Shuttle historians also have to reckon with the program’s two tragic failures, both of which resulted in a complete loss of life on the part of a full seven-person crew. As befits a historian familiar with the unavoidable dangers of spaceflight, Roger D. Launius writes frankly, “The fleet conducted 135 missions, of which two ended in failure. For any rocket system, let alone one so vast and complex as this, such a flight record is not so bad.” That’s not something you could have told to Christa McAuliffe’s schoolchildren, but we’re all adults now.

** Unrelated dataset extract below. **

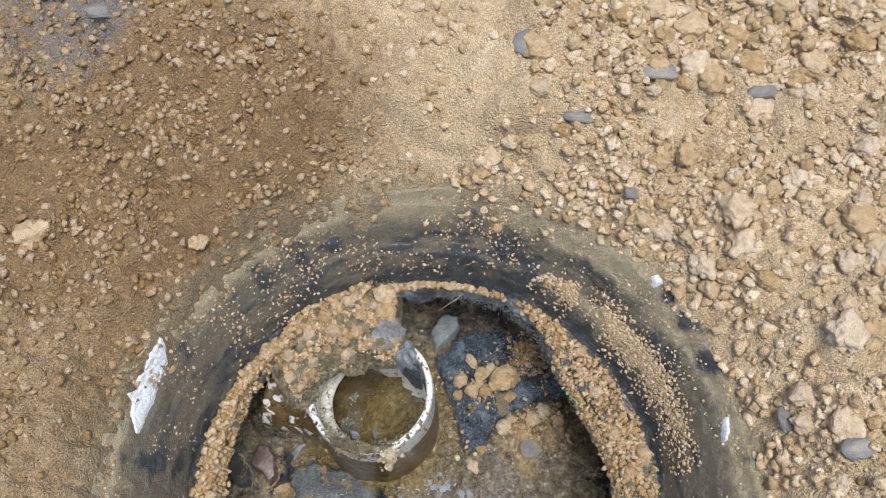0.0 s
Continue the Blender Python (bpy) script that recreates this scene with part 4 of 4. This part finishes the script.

That being said, NASA Space Shuttle is as much a picture book as a narrative history, the bulk of its pages bearing archival photos selected by Piers Bizony. They’re a reminder that the Space Shuttle was…well, pretty neat. A launch system robust and comfortable enough that 78-year-old John Glenn and a pair of legislators who were de facto among the first space tourists could fly, the Shuttle fulfilled its promise of being an orbital truck, though it never made as much economic sense as its budget-minded ’70s creators promised. (Launius drops the quietly astonishing fact that, due to an initial reluctance to lay off members of the development and construction teams once the Shuttle was launched, the program ran ongoing operational expenses that might have been as much as 50% above what would have been actually required.)

NASA Space Shuttle is a fascinating time capsule and a reminder of a strange, wonderful, and ultimately finite period in the history of space exploration. While one might quibble about the layout — it’s hard to imagine photo captions detracted so much from the visual impact of the book’s pages that they absolutely had to be inconveniently removed to the end of each chapter — NASA Space Shuttle will be a gratifying read for any space buff, a presentation that’s more concise than you might imagine but no less effective for that fact.

The book takes on an additional resonance during this distinctly odd summer of space. In the Shuttle’s heyday, it was all but unimaginable that we’d reach a juncture where NASA astronauts would need to turn to private industry and other countries for rides to space, or that they’d be catching a ride to a space station rapidly nearing the end of its useful life — with no firm plans for a successor. What was, perhaps, more imaginable was that people would be trying to leave Earth not merely because they want to but because someday in the not-so-distant future they may have to.

Whatever the future of space exploration holds, it will ride on the hard-learned lessons of the Shuttle program. NASA Space Shuttle is a reminder of those lessons, and of the idealism with which our country once set out to learn them.